== EXERCISE BRIEF ==
Do not include the pictures; repeat the rest of the data exactly.

## BEGIN

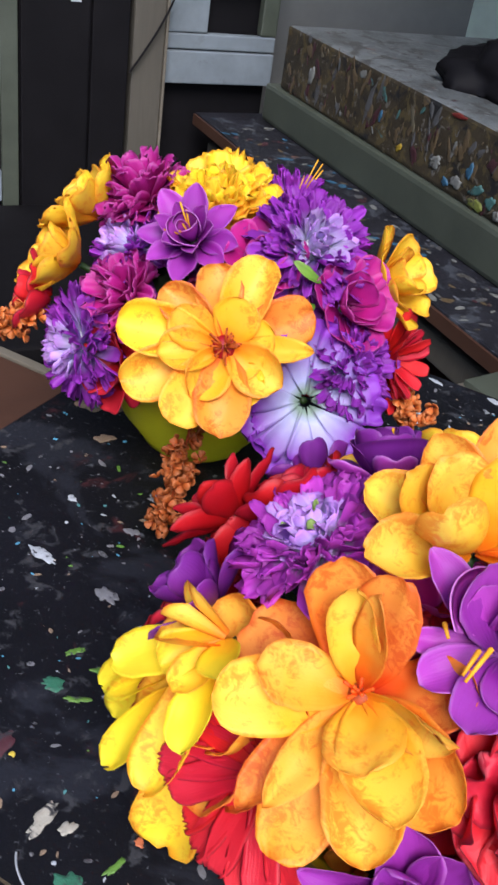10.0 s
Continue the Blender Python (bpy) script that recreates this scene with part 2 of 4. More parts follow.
BROWN = plain("brown_wood", (0.055, 0.022, 0.011), 0.6, (0.12, 0.025, 0.01), 18, 0.62)
WOOD = plain("grey_wood", (0.070, 0.063, 0.048), 0.75, (0.14, 0.13, 0.11), 14, 0.62, 0.4, grain=(4, 4, 0.35))
WOODL = plain("light_wood", (0.125, 0.11, 0.082), 0.7, (0.17, 0.155, 0.125), 20, 0.62, 0.4, grain=(0.6, 4, 4))
GREYBOARD = plain("grey_board", (0.17, 0.20, 0.22), 0.55, (0.11, 0.125, 0.14), 10, 0.60)
DARK = plain("dark_cabinet", (0.006, 0.0055, 0.0065), 0.6, None, 10, spec=0.12)
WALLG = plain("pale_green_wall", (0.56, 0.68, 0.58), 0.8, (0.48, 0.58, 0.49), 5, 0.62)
WALL = plain("dim_wall", (0.14, 0.145, 0.14), 0.85, (0.11, 0.115, 0.11), 3, 0.6)
CEIL = plain("ceiling_paint", (0.22, 0.21, 0.20), 0.9, None, 3)
TILE = plain("floor_tile", (0.19, 0.19, 0.195), 0.35, (0.23, 0.22, 0.21), 9, 0.55, 0.1, grain=(0.5, 5, 1))
BARREL = plain("barrel_blue", (0.028, 0.31, 0.44), 0.28, (0.035, 0.29, 0.38), 7, 0.66, 0.1)
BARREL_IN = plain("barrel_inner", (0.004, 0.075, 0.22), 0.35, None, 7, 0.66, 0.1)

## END

== OUTPUT FOR THIS TASK ==
10.0 s
Continue the Blender Python (bpy) script that recreates this scene with part 2 of 4. More parts follow.
BROWN = plain("brown_wood", (0.055, 0.022, 0.011), 0.6, (0.12, 0.025, 0.01), 18, 0.62)
WOOD = plain("grey_wood", (0.070, 0.063, 0.048), 0.75, (0.14, 0.13, 0.11), 14, 0.62, 0.4, grain=(4, 4, 0.35))
WOODL = plain("light_wood", (0.125, 0.11, 0.082), 0.7, (0.17, 0.155, 0.125), 20, 0.62, 0.4, grain=(0.6, 4, 4))
GREYBOARD = plain("grey_board", (0.17, 0.20, 0.22), 0.55, (0.11, 0.125, 0.14), 10, 0.60)
DARK = plain("dark_cabinet", (0.006, 0.0055, 0.0065), 0.6, None, 10, spec=0.12)
WALLG = plain("pale_green_wall", (0.56, 0.68, 0.58), 0.8, (0.48, 0.58, 0.49), 5, 0.62)
WALL = plain("dim_wall", (0.14, 0.145, 0.14), 0.85, (0.11, 0.115, 0.11), 3, 0.6)
CEIL = plain("ceiling_paint", (0.22, 0.21, 0.20), 0.9, None, 3)
TILE = plain("floor_tile", (0.19, 0.19, 0.195), 0.35, (0.23, 0.22, 0.21), 9, 0.55, 0.1, grain=(0.5, 5, 1))
BARREL = plain("barrel_blue", (0.028, 0.31, 0.44), 0.28, (0.035, 0.29, 0.38), 7, 0.66, 0.1)
BARREL_IN = plain("barrel_inner", (0.004, 0.075, 0.22), 0.35, None, 7, 0.66, 0.1)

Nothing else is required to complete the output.